Alvin Bragg, le procureur de New York qui l’accuse d’avoir "orchestré" les paiements pour étouffer des affaires extra-conjugales avant l’élection de 2016, a recours à un argument juridique qui n’a jamais été utilisé auparavant pour en faire une affaire criminelle.

Alvin Bragg "a construit l’une des affaires les plus controversées et les plus médiatisées de l'histoire américaine sur la base juridique la plus incertaine possible", déplore le site américain d’analyse de l’actualité Vox.

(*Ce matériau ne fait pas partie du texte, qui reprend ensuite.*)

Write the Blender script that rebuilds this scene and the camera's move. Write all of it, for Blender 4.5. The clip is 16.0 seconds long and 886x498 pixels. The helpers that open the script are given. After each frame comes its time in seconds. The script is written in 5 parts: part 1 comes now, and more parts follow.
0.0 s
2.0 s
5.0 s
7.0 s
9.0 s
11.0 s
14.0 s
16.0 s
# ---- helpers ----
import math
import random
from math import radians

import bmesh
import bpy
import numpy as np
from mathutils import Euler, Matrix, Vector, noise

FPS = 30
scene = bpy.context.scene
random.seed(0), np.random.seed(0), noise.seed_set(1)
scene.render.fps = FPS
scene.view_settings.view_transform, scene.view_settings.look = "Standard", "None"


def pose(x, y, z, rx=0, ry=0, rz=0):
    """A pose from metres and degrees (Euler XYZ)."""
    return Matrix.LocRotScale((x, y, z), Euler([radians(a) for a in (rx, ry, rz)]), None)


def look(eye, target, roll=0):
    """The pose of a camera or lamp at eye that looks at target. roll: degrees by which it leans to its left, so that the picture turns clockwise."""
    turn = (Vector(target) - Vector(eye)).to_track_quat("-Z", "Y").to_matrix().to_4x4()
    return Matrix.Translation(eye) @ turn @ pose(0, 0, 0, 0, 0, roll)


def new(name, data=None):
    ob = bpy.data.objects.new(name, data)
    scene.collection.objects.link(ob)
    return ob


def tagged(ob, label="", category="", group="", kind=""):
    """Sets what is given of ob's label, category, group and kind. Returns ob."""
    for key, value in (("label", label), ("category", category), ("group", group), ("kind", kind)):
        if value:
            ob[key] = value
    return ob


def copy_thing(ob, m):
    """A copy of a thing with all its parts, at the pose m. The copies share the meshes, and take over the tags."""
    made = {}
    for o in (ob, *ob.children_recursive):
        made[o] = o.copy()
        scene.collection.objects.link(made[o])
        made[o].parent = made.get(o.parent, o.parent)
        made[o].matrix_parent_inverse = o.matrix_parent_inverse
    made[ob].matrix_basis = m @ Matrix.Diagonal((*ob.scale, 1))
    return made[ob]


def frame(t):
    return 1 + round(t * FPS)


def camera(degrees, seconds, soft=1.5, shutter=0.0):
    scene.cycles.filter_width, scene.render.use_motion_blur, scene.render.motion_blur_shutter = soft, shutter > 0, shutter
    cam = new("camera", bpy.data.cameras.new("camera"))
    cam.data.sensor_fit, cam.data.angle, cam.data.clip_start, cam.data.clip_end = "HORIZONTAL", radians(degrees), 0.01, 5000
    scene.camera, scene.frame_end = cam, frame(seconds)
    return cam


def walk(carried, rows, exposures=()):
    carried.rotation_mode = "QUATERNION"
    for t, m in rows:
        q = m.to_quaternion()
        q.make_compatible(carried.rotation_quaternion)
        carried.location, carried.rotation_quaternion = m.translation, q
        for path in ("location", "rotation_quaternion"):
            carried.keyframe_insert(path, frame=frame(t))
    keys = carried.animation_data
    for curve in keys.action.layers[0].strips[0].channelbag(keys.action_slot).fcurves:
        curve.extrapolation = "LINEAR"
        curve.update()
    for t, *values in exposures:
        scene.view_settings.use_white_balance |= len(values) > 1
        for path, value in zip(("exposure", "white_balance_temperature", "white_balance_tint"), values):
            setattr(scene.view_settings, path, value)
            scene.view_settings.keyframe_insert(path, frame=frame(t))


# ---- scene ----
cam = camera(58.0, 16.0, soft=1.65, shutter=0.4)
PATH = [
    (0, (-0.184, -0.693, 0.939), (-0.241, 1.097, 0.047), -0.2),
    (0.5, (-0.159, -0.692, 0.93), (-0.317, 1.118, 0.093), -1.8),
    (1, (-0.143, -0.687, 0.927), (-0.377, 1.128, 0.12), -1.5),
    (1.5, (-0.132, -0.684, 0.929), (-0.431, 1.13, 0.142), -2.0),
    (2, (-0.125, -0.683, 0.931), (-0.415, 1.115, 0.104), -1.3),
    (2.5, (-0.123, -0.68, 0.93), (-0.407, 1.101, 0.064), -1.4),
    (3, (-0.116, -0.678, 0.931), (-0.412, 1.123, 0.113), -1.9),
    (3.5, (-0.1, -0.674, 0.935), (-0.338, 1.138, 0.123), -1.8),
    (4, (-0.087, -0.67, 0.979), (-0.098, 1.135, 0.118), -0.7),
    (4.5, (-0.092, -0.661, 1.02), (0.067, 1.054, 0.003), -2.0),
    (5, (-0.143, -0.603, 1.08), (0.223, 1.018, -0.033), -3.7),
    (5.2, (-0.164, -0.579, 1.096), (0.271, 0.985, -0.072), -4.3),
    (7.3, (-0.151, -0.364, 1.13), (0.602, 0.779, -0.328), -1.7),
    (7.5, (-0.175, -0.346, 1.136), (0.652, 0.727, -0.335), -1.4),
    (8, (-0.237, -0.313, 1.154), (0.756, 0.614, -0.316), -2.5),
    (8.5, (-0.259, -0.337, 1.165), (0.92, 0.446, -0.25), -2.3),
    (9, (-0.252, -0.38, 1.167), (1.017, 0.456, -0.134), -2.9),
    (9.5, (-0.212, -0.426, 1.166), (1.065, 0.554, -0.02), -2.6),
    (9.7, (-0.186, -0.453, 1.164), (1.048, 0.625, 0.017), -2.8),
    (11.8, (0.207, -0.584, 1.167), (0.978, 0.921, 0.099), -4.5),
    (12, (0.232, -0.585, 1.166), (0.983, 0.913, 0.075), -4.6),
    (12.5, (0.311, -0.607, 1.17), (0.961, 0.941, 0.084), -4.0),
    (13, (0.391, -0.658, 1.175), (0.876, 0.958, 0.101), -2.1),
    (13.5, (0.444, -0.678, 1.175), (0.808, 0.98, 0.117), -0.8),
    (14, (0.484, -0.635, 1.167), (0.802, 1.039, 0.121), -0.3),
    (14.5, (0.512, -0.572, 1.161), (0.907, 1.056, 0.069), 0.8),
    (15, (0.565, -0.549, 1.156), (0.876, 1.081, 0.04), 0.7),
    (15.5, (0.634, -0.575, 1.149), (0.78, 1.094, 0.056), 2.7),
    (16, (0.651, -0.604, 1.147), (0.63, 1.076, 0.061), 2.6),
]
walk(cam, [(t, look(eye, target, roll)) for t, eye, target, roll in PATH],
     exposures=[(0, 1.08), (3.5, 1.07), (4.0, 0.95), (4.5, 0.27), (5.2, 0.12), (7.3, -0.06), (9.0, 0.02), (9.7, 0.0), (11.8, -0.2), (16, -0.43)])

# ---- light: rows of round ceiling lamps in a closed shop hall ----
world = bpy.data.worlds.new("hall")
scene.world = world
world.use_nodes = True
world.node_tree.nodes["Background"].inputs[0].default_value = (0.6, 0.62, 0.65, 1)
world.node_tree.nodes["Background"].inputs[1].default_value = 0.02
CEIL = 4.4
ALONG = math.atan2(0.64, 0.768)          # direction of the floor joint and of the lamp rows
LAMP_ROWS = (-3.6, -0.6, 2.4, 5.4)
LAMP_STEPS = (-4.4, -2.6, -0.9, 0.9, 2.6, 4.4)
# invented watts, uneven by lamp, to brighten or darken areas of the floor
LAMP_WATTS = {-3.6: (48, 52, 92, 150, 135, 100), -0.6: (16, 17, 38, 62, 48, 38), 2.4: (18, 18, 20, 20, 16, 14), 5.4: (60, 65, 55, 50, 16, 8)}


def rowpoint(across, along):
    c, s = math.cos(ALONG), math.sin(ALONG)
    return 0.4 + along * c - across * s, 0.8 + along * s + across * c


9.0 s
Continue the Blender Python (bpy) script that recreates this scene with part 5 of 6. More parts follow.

"Alvin Bragg n’a pas indiqué le fondement de son action dans l’acte d’accusation. Il a bien lancé quelques pistes durant la conférence de presse – la loi électorale de New York, les règles fédérales de financement des campagnes et une question fiscale –, mais c’est comme si lui-même n’avait pas encore choisi", souligne Stephen Dreyfuss.

La piste la plus évidente concerne la loi fédérale sur le financement des campagnes électorales. Les 130 000 dollars payés par Michael Cohen, l’ex-avocat de Donald Trump, à Stormy Daniels n’ont pas été comptés comme des dépenses de campagne "alors qu’on peut soutenir qu’il a voulu étouffer une affaire qui aurait pu réduire les chances de Donald Trump de gagner l’élection", analyse Marc Scholl. Sauf que cette option est aussi la plus risquée juridiquement.

On l'aura compris il y a donc peu de chances que Donald Trump, qui, théoriquement, risque le nombre absurde de 136 années de prison, tombe sur ces affaires dérisoires.

D'ailleurs de retour à Mar a Lago, Trump ne s'y est pas trompé plastronnant pendant son discours, acclamé par ses fans, après deux journées éprouvantes à Manhattan, mais durant lesquelles il a accaparé la lumière.